Not everyone has the resources(or space) to motion act. -_-
Also, how would you physically act out aerial attacks without the resources professional motion actors have? >_>
http://www.youtube.com/watch?v=7kTOZxTsOFk&feature=related
This guy is a professional animator for videogames, he acts out his character's moves a lot as he's working on them. It's a standard across the animation industry, I say this because I'm an animation student.
I'm not saying to become a crazy martial artist just to pull off these moves. I'm saying to try a roundhouse, a kick that anyone can do, to get the same idea. I'm saying to improvise.
This is what the disney animators did, this is what the pixar animators did, this is what Richard Williams still does and will keep doing until he's in his grave.
One thesis student at my college animated a chimp banging on some drums while hanging upside down from a tree. To study for this scene he rigged himself up and tried out the motion for himself. Then he seriously hurt himself. Then the animation was spectacular. Of course I'm not saying to go this far, but if you're not at least getting up and trying out motions to get a feel for the timing and the weight then you're doing something wrong.
For one, since when did people start caring what sakurai said?

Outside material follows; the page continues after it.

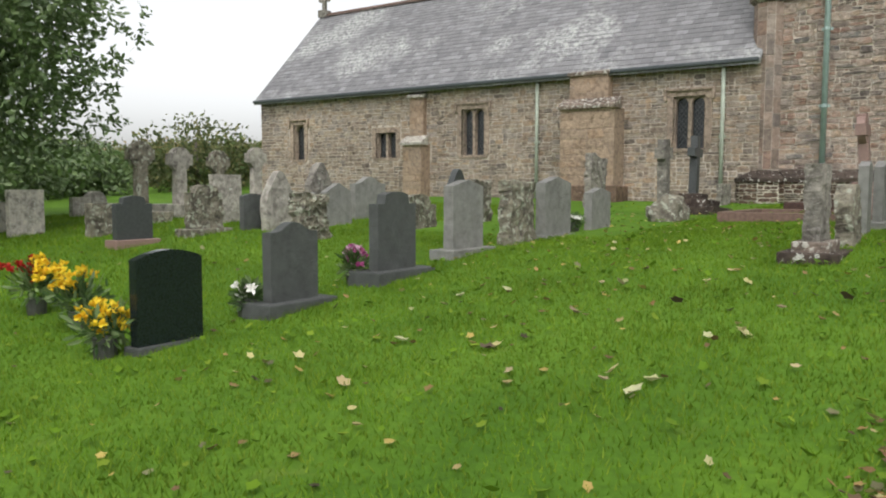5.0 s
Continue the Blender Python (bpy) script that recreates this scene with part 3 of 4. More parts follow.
for i in (0, 1, 2, 3, 6, 7, 12, 13, 14, 15):
    a0, a1, b0, b1 = [Vector((*p, 0)) for p in (CA[i], CA[(i + 1) % 16], CB[i], CB[(i + 1) % 16])]
    n = max(1, round((a1 - a0).length / 0.42))
    cuts = [0] + sorted((q + cap_rng.uniform(-0.2, 0.2)) / n for q in range(1, n)) + [1]
    for q0, q1 in zip(cuts, cuts[1:]):
        g = 0.005 / max((a1 - a0).length, 0.1)
        bm = bmesh.new()
        p, q, r, t = a0.lerp(a1, q0 + g), a0.lerp(a1, q1 - g), b0.lerp(b1, q1 - g), b0.lerp(b1, q0 + g)
        w = cap_rng.uniform(-0.022, 0.022)
        v = [bm.verts.new((u.x, u.y, z)) for u, z in ((p, 2.045), (q, 2.045), (q, 2.14 + w), (p, 2.14 + w), (r, 2.345 + w), (t, 2.345 + w))]
        bm.faces.new((v[0], v[1], v[2], v[3])), bm.faces.new((v[3], v[2], v[4], v[5]))
        bm.faces.new((v[0], v[3], v[5])), bm.faces.new((v[1], v[4], v[2]))
        bmesh.ops.transform(bm, matrix=tinv, verts=bm.verts)
        part("capping_stone", bm, M_CAP, cap_bed)
for x0, x1, z0, z1 in T_HOLES:
    bm = bmesh.new()
    box(bm, x0, x1, 24.655, 24.72, z0, z1)
    box(bm, x0 - 0.06, x0 + 0.02, 24.656, 24.72, z1 - 0.13, z1 - 0.005)
    tower_part("slit_window", bm, M_DARK, "narrow dark slit opening")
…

The entire reason we're here is because we think he's disgraced his franchise, right?
He uses action figures to get the pose out clearly and effectively without putzing around with gesture drawings. It's a sensible method, and honestly, I'm stealing it.
I'm not suggesting we invest in a full motion capture studio or something silly like that to get perfectly real motions, because to be honest, those would look crappy. Rotoscoping creates an eerie effect with animated characters, as anyone who saw any movie with heavy motion capture work will tell you, like Beowolf. Real people move with a fidelity that is unsettling with lower fidelity representations, like cartoon characters, like the brawl models.
However, life is still the essence to good animation. If you don't know realism, then you don't know where to differ from realism, or where to abridge it. Saying that we should ignore real life when animating characters is about as silly as saying a painter should ignore the model and just imagine what they look like.
I'm sorry, I'm not trying to be elitist here, but animation is a topic I've been studying for years, and when it comes to animation I always go back to the methods of Disney's 9 Old Men, the greatest animators to ever live. If there's anything I know, it's how stuff moves. Of course, these 9 Old Men did non humanoid characters a lot, and they acted out those too, the best they could. It's not about duplicating the motion in real life, it's about feeling the motion the way the character would.
And if you feel silly doing that, then study the hurricane kick video above, I'm not forcing any one method on you, and I said this already, please read my posts carefully.
Oh, and he says that realistic moves are not always the best fit for a game character, because you need to accommodate the gameplay more than the motion itself. I'm not suggesting changing the physical properties of a balanced move at all, just the way it looks so that it looks better.